begin ENTRIES SHOWN

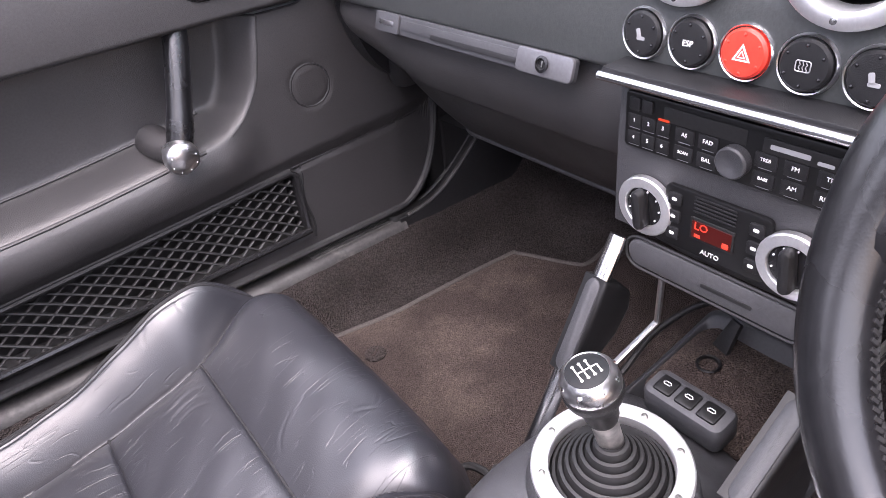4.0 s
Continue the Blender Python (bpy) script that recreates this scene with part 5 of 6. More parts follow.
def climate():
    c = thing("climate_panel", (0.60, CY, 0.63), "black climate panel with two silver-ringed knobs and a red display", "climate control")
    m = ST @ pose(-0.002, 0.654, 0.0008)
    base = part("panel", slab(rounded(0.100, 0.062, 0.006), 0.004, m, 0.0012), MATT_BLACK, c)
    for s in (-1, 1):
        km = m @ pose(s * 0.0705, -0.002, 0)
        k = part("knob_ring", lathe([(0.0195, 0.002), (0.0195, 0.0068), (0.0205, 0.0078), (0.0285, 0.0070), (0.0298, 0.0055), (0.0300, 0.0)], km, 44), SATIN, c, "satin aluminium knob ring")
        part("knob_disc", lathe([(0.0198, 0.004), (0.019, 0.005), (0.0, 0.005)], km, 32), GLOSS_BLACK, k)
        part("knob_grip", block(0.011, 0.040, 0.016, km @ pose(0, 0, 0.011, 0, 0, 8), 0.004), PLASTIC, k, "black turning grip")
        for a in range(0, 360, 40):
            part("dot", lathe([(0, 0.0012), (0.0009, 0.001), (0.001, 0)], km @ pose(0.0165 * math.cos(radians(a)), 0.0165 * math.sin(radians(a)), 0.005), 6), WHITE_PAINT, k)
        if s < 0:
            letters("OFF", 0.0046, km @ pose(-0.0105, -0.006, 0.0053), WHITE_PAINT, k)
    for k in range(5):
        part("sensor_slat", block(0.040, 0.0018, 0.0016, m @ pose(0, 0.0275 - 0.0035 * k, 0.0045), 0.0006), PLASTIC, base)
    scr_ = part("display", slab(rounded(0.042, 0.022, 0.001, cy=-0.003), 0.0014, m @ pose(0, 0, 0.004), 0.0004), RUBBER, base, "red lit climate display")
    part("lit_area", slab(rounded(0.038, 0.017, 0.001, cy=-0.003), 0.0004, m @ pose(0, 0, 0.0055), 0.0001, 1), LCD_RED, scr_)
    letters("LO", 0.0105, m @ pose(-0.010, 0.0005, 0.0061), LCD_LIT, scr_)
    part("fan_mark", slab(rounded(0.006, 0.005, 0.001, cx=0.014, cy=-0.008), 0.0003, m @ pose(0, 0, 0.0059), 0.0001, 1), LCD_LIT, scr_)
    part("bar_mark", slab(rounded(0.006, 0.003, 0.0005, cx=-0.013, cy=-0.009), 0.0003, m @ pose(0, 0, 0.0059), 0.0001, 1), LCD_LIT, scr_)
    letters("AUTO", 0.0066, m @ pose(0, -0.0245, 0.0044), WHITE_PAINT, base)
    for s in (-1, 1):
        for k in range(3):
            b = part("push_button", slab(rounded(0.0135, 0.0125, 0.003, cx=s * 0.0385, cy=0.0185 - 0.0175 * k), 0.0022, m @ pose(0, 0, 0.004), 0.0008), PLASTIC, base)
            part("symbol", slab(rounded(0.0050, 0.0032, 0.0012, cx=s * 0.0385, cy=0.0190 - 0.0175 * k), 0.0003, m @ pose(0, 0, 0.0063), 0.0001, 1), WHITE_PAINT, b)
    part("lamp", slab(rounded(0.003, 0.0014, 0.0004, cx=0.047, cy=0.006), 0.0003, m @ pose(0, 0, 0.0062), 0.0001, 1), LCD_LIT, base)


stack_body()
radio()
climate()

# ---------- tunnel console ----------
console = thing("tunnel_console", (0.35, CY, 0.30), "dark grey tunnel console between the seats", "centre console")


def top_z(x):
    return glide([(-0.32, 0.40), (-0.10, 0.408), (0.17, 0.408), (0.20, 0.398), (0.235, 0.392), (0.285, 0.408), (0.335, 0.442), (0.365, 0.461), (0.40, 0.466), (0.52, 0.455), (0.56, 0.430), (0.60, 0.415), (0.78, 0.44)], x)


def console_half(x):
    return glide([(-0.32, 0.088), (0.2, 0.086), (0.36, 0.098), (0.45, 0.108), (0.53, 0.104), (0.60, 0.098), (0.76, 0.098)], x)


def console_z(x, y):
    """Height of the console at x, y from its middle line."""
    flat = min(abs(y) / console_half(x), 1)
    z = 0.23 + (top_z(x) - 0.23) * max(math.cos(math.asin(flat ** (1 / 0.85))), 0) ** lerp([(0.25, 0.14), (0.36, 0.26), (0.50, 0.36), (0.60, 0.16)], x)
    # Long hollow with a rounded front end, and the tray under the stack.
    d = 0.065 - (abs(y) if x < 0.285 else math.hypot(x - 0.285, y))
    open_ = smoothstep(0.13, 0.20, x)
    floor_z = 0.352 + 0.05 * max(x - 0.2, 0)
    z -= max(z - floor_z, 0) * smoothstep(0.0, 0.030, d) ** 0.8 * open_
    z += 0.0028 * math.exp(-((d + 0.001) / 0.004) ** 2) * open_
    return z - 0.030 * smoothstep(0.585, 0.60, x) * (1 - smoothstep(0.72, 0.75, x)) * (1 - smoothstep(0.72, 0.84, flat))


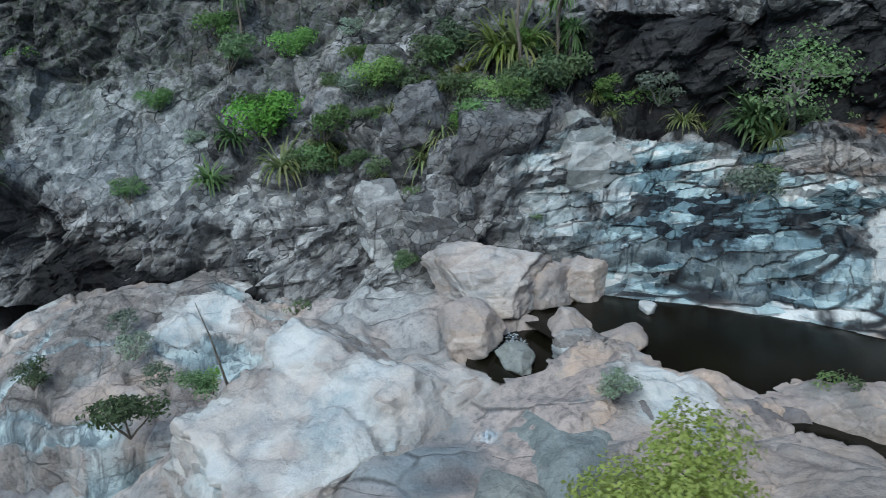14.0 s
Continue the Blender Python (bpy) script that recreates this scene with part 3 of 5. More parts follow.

end ENTRIES SHOWN

Set out every line from the material that contains the string "follow".

Continue the Blender Python (bpy) script that recreates this scene with part 5 of 6. More parts follow.
Continue the Blender Python (bpy) script that recreates this scene with part 3 of 5. More parts follow.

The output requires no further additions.